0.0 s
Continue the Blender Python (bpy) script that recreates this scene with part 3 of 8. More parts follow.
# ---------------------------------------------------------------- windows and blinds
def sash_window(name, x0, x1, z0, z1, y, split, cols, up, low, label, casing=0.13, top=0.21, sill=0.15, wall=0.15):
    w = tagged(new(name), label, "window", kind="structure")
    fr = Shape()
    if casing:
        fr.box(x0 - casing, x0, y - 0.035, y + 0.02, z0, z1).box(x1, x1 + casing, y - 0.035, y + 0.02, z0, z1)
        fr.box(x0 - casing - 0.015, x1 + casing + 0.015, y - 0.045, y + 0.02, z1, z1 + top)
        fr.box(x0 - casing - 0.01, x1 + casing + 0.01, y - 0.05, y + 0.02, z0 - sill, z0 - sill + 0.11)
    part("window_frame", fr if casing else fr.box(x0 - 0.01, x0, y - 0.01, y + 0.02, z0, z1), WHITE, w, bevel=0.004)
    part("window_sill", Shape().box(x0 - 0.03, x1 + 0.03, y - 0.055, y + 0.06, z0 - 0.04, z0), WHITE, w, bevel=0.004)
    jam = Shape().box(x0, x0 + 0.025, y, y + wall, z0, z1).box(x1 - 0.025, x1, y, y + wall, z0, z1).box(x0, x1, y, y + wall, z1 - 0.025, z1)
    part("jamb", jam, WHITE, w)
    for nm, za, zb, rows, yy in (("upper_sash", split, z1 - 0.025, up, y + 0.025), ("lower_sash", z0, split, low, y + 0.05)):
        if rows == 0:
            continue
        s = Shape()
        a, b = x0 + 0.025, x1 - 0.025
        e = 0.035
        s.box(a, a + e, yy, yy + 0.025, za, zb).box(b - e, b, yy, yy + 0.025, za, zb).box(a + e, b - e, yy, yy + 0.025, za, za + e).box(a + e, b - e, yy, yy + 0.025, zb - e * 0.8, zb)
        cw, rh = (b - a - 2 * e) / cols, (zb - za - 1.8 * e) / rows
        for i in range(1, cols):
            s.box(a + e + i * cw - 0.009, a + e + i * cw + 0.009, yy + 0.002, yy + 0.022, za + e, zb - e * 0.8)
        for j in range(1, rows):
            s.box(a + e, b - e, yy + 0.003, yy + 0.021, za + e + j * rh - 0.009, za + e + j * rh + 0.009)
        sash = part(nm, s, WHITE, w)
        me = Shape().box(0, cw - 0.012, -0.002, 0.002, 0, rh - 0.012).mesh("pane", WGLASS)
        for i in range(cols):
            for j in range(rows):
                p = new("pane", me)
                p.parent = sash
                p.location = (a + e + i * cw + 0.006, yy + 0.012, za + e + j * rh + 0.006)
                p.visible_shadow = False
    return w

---

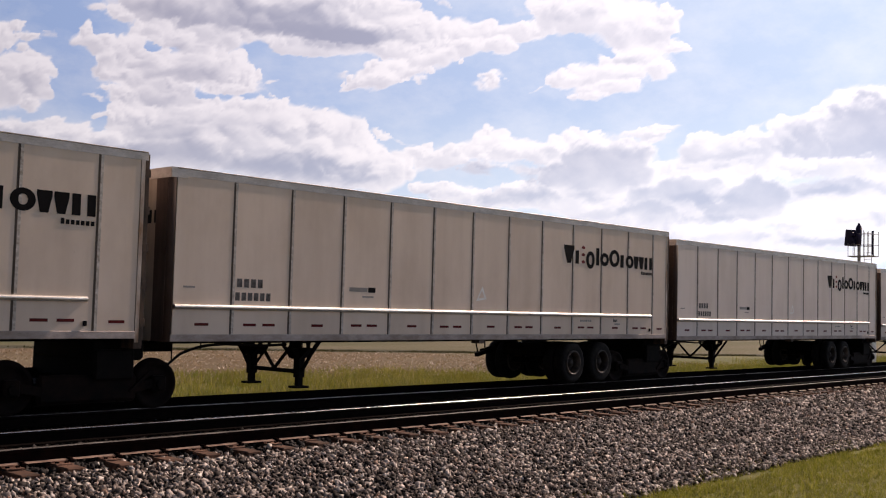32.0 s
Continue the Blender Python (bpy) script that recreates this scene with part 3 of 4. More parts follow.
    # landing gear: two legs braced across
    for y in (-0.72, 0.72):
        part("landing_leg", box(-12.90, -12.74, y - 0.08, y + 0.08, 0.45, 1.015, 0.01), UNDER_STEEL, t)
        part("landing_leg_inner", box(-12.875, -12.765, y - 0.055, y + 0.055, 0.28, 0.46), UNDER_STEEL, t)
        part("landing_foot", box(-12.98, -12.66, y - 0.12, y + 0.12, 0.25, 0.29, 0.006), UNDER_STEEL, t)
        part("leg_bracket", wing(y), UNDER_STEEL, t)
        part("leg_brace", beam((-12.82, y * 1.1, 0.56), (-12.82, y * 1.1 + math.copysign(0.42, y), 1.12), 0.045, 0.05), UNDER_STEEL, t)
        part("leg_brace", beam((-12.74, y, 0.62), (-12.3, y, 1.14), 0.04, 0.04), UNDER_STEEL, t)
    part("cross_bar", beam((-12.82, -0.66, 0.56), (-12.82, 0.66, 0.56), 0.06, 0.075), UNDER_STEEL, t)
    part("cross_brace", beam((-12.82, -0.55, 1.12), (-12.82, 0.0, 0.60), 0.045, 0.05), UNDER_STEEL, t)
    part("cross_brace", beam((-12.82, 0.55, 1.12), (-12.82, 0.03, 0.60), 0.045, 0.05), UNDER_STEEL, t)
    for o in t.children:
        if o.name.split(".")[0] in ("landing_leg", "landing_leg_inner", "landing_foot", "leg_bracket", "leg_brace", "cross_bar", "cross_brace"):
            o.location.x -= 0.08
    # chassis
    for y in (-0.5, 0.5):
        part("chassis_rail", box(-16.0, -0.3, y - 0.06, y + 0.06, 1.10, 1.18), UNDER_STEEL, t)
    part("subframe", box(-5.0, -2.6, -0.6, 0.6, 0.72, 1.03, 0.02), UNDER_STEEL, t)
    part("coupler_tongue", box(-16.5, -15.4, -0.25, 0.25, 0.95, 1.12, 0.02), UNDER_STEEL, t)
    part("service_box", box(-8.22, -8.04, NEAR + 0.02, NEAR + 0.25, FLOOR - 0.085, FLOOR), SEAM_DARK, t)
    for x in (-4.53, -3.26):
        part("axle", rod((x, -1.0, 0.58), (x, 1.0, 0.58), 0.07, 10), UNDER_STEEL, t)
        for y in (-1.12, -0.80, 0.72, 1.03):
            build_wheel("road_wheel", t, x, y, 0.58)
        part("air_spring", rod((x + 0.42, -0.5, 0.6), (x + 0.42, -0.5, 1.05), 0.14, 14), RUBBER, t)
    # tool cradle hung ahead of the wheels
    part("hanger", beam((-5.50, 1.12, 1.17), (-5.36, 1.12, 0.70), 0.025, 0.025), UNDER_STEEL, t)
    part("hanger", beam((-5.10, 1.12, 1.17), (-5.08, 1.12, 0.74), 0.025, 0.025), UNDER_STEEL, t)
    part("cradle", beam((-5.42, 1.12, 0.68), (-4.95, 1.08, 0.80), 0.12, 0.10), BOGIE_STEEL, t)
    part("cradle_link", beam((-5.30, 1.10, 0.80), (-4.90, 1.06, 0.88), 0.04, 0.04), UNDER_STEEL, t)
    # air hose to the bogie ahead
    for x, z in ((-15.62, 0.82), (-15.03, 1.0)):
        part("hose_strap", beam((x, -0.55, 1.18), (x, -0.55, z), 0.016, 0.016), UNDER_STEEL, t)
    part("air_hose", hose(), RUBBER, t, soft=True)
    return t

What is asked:
Check each line above for the word "Python" and copy the ones that have it.

Task output:
Continue the Blender Python (bpy) script that recreates this scene with part 3 of 8. More parts follow.
Continue the Blender Python (bpy) script that recreates this scene with part 3 of 4. More parts follow.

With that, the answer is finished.